=== DATA ===

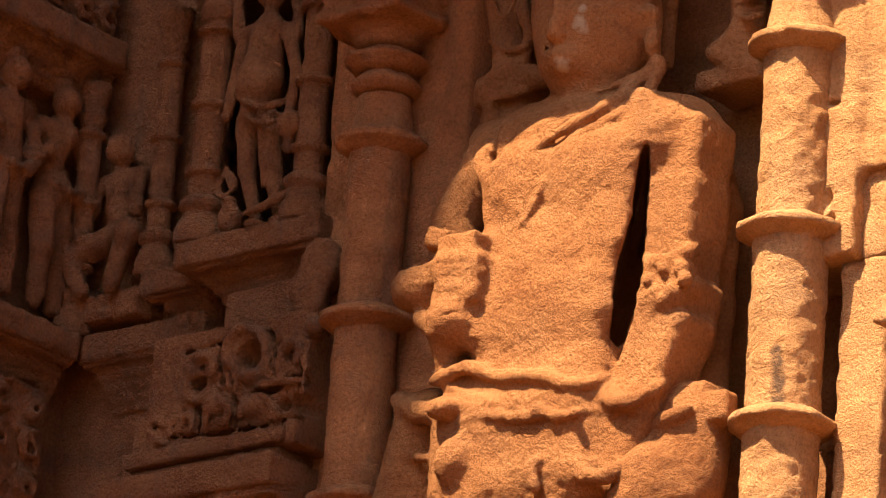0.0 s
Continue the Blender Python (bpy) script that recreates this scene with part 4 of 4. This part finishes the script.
    s.cord([(-0.2884, -0.036, 3.1436), (-0.2944, -0.036, 3.1614), (-0.2855, -0.036, 3.1692)], 0.0042, 0.004)
    s.dig((-0.3222, -0.034, 3.1633), (0.0036, 0.03, 0.0035), (0, 0, 0), 0.003)
    s.dig((-0.3143, -0.034, 3.1298), (0.0036, 0.03, 0.0042), (0, 0, 0), 0.003)
    # base mouldings
    s.cord([(-0.2883, -0.034, 3.1442), (-0.1607, -0.034, 3.1366), (-0.042, -0.034, 3.1422)], 0.0039, 0.003, True)
    s.cord([(-0.2883, -0.025, 3.1442), (-0.1607, -0.025, 3.1366), (-0.042, -0.025, 3.1422)], 0.0039, 0.003, True)
    s.cord([(-0.2883, -0.016, 3.1442), (-0.1607, -0.016, 3.1366), (-0.042, -0.016, 3.1422)], 0.0039, 0.003, True)
    s.weather(0.0014, 0.016, 21)
    return s.skin("scroll_relief")


t = thing("scroll_relief", (-0.22, 0.0, 3.09), "sandstone panel carved with an arch and pierced scrolls", "carved panel")
part("carving", scroll_relief(), STONE_DARK, t)
part("moulding", slab(-0.365, -0.092, -0.048, 0.06, 3.106, 3.128, 0.005, 0.002, 0.02, 0.006), STONE_DARK, t)
part("moulding", slab(-0.35, -0.10, -0.040, 0.06, 3.090, 3.104, 0.005, 0.002, 0.02, 0.004), STONE_DARK, t)
stepped("panel_base", [(-0.40, -0.09, -0.065, 0.10, 3.046, 3.090)],
        "projecting sandstone base course below the carved panel", "ledge", recess=0.06, depth=0.09)
tagged(part("bay_plinth", slab(-0.27, -0.10, 0.02, 0.31, 3.27, 3.356, 0.007, 0.003, 0.03), STONE_DARK), "plain worn sandstone block under the bay shelf", "stone block")
tagged(part("bay_plinth", slab(-0.42, -0.26, 0.07, 0.31, 2.95, 3.30, 0.01, 0.003, 0.03), STONE_DARK), "plain shaded sandstone block beside the carved panel", "stone block")


def crouching_relief():
    s = Carving((-0.14, -0.06, 3.24), (-0.03, 0.06, 3.41), 0.0026)
    s.ball((-0.085, 0.005, 3.355), (0.026, 0.03, 0.035), (0, 0, 0), 0.01)
    s.limb((-0.09, 0.0, 3.375), (-0.105, -0.005, 3.32), 0.018, 0.02, 0.01)
    s.ball((-0.09, -0.008, 3.305), (0.022, 0.024, 0.025), (0, 0, 0), 0.01)
    s.limb((-0.07, -0.012, 3.34), (-0.075, -0.02, 3.29), 0.013, 0.011, 0.008)
    s.limb((-0.09, -0.01, 3.29), (-0.07, -0.02, 3.262), 0.016, 0.013, 0.008)
    s.weather(0.003, 0.02, 22)
    return s.skin("crouching_relief")


tagged(part("crouching_relief", crouching_relief(), STONE_DARK), "worn crouching sandstone figure beside the shaded pillar", "relief")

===

SHORT TASK | Locate the lines above that contain "with" and copy them.

TASK ANSWER |
Continue the Blender Python (bpy) script that recreates this scene with part 4 of 4. This part finishes the script.
t = thing("scroll_relief", (-0.22, 0.0, 3.09), "sandstone panel carved with an arch and pierced scrolls", "carved panel")